Lastly, the 2023 Farm Bill must be focused on advancing racial equity, especially for Black farmers, who have historically been excluded from participating in the industry via inequitable government policies. USDA must include provisions in the bill that ensure improved funding access for Black farmers, as well as increased opportunities for training and development programs to help develop the next generation.
In addition, the farm bill must require the reporting of data that sheds light on the demographics of funding recipients. This will allow for more transparency in the loan allocation process and help ensure that Black farmers are able to obtain a fair chance at federal funding opportunities. It will also highlight inequities in the lending process that need to be addressed.
“I believe we can work together to find new and innovative ways to ensure that everyone has a fair chance at life, and at eating well.”
We must ensure that communities—like those near Jimi Hendrix Park in Central Seattle—are driving programs aimed at increasing the accessibility and affordability of fresh and nutritious foods. We must create laws and policies that amplify community voices, that are responsive to community needs, that are transparent in their reporting of data, loan, and award allocation, and that ensure equitable access to training and development programs.

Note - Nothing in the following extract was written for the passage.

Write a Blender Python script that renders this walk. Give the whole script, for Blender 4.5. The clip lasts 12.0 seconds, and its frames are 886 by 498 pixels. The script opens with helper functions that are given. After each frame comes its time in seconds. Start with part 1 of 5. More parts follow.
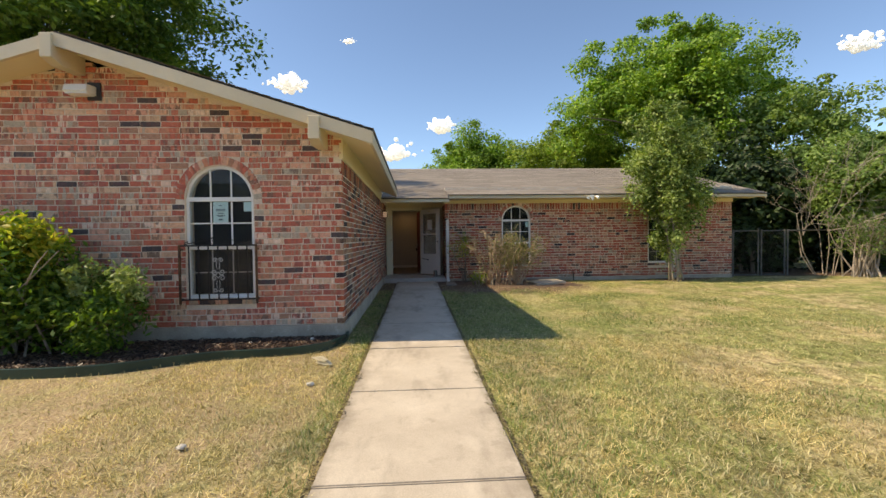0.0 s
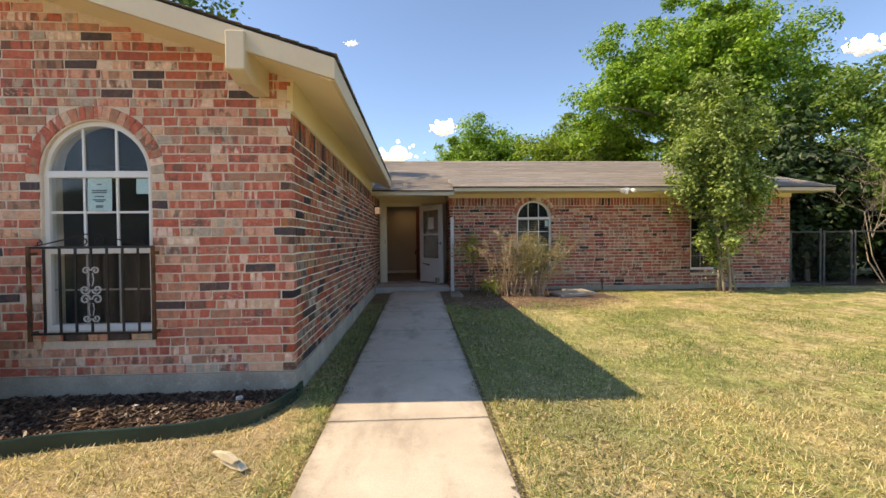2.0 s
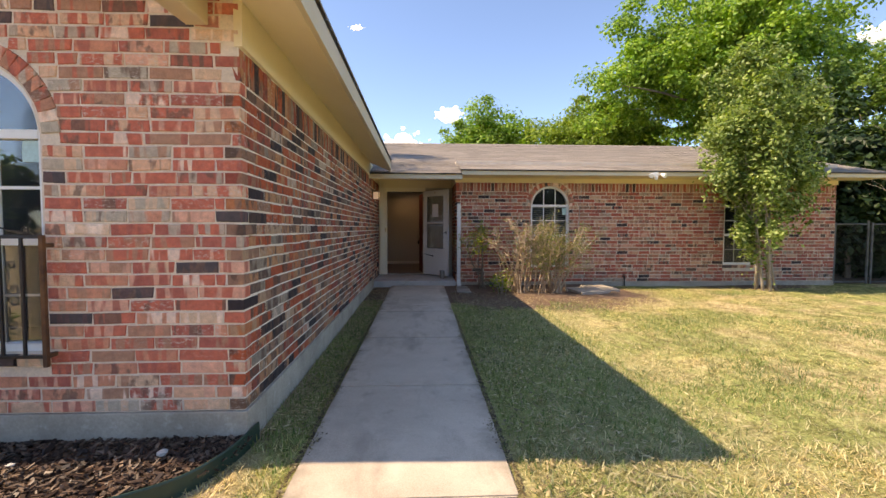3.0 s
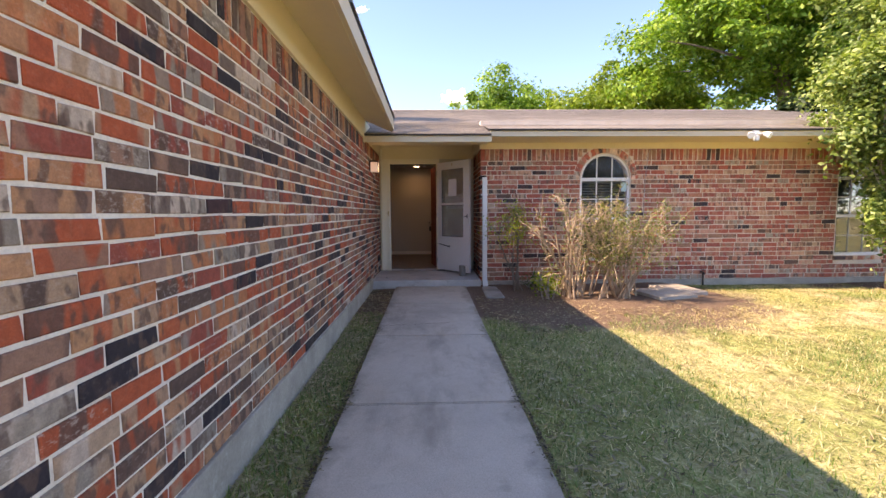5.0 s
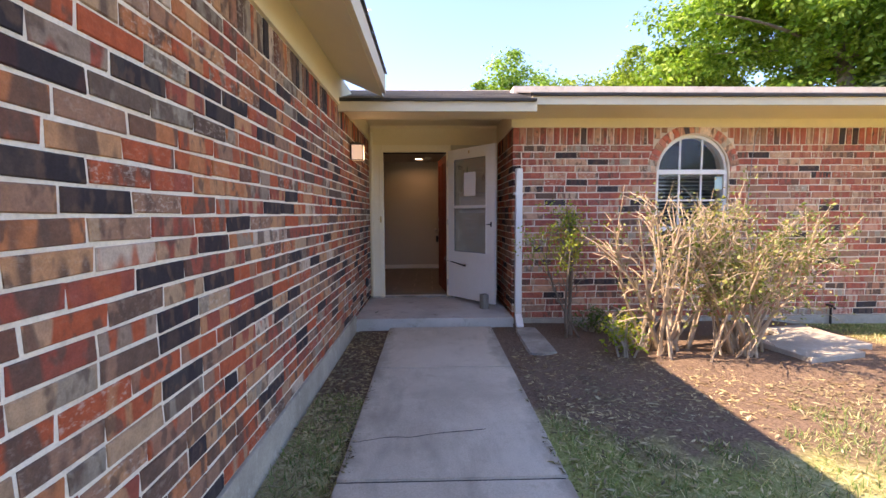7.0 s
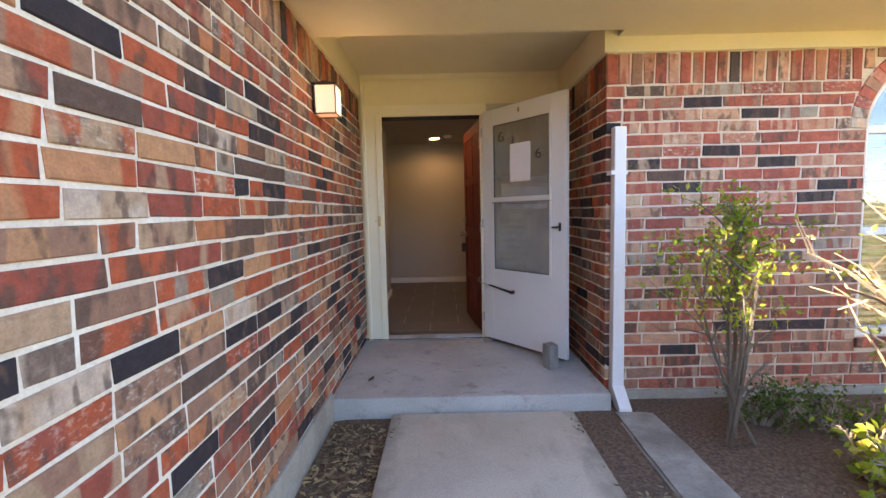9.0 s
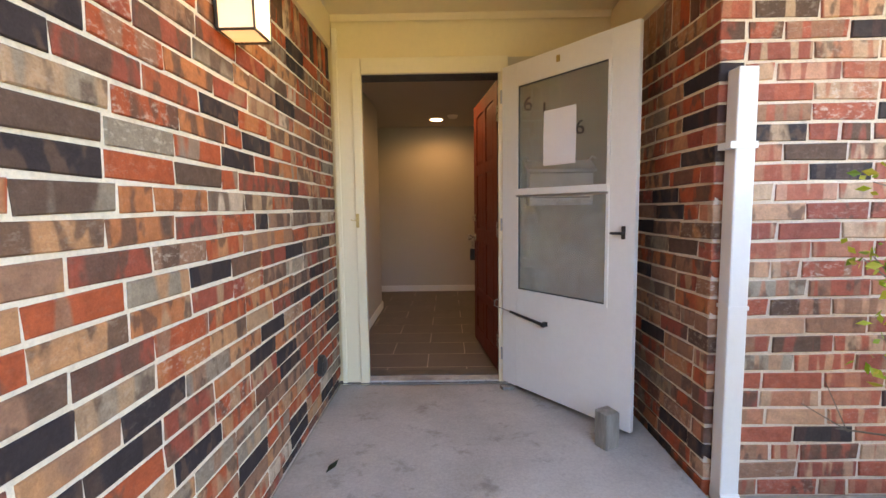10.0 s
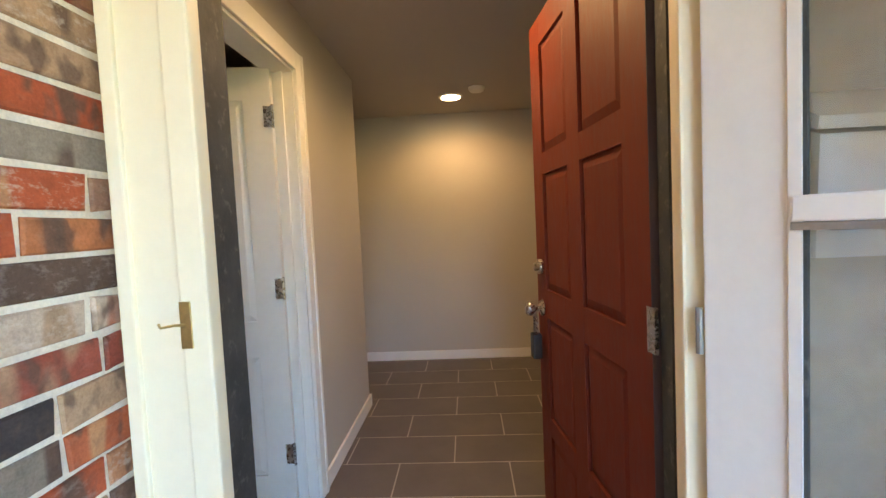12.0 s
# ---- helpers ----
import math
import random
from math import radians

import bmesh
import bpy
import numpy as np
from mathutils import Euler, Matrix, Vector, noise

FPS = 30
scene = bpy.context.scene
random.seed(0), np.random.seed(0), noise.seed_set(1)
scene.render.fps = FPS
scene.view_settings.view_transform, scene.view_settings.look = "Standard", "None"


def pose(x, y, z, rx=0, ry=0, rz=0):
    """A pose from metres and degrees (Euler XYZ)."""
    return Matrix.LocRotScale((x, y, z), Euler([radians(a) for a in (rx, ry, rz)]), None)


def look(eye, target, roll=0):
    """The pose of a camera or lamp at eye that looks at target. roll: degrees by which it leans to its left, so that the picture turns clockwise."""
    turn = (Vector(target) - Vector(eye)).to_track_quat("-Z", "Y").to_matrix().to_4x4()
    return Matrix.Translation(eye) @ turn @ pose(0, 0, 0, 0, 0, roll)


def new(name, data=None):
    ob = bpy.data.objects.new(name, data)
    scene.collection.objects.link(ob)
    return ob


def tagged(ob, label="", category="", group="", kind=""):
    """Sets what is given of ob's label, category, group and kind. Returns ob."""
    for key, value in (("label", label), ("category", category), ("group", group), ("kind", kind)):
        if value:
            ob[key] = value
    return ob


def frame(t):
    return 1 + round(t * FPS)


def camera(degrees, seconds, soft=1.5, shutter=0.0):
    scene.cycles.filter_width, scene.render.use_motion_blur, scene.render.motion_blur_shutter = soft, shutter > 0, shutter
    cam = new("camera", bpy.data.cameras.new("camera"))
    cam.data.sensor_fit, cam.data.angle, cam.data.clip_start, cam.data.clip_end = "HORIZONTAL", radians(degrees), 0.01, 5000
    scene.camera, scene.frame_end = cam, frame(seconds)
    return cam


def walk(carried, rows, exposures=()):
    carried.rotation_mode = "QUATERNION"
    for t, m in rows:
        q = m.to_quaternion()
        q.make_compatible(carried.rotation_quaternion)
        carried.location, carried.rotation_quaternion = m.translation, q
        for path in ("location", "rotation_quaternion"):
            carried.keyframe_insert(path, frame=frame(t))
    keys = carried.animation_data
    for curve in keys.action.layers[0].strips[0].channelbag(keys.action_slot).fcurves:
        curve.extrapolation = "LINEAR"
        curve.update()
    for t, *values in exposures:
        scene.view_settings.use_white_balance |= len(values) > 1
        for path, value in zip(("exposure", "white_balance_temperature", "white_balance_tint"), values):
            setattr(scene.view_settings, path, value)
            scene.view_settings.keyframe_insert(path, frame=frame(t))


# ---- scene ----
cam = camera(90.4, 12.0)
PATH = [
    (0, (-0.043, 0.386, 1.485), (0.077, 2.382, 1.435), -0.7),
    (0.5, (-0.007, 0.907, 1.475), (0.096, 2.904, 1.448), -0.6),
    (1, (-0.002, 1.426, 1.467), (0.098, 3.423, 1.449), -0.6),
    (1.5, (0.045, 1.955, 1.454), (0.15, 3.953, 1.429), -0.6),
    (2, (0.038, 2.484, 1.457), (0.15, 4.481, 1.417), -0.5),
    (2.5, (0.031, 3.004, 1.475), (0.137, 5.0, 1.409), -0.2),
    (3, (0.061, 3.543, 1.477), (0.155, 5.539, 1.383), 0.1),
    (5, (-0.05, 5.895, 1.429), (0.009, 7.887, 1.268), -0.4),
    (5.5, (-0.113, 6.479, 1.427), (-0.042, 8.472, 1.272), -0.6),
    (6, (-0.1, 7.048, 1.444), (-0.034, 9.041, 1.297), -0.6),
    (6.5, (-0.091, 7.625, 1.482), (-0.026, 9.618, 1.338), -0.6),
    (7, (-0.139, 8.186, 1.504), (-0.086, 10.18, 1.347), -0.3),
    (9, (-0.255, 10.377, 1.509), (-0.264, 12.37, 1.341), -1.3),
    (9.5, (-0.294, 10.926, 1.505), (-0.234, 12.919, 1.349), -1.2),
    (10, (-0.257, 11.503, 1.511), (-0.279, 13.494, 1.326), -0.8),
    (10.5, (-0.288, 12.042, 1.513), (-0.277, 14.037, 1.363), -1.6),
    (11, (-0.271, 12.568, 1.507), (-0.193, 14.558, 1.321), -1.6),
    (11.5, (-0.269, 13.061, 1.544), (-0.376, 15.048, 1.352), -1.3),
    (12, (-0.306, 13.569, 1.603), (-0.413, 15.564, 1.495), -2.7),
]
EXPOSURES = [(0.0, 0.78, 8300, 9), (2.0, 1.08, 8400, 12), (3.0, 1.32, 8500, 17), (5.0, 1.9, 8200, 25), (7.0, 2.24, 7800, 25), (9.0, 3.08, 8200, 17), (9.5, 3.35, 8900, 16), (10.0, 3.58, 9600, 15), (10.5, 3.86, 8000, -3), (11.0, 4.22, 8700, 5), (11.5, 4.42, 8700, 8), (12.0, 4.52, 7700, 4)]
walk(cam, [(t, look(eye, target, roll)) for t, eye, target, roll in PATH], EXPOSURES)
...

While our country has made great strides to ensure the “freedom” for all people, regardless of race and socioeconomic status, there is still a wealth of progress to be made. But I believe that land access and health disparities disproportionately experienced by those in Black communities can be addressed with deep and genuine systemic change.
I am convinced that we can work together, across the aisle, to find new and innovative ways to ensure that everyone—in every American city and town—has a fair chance at life, and at eating well. And I’m hopeful we can dream big and work together toward a future that is more equitable and inclusive, and that ensures food sovereignty for all.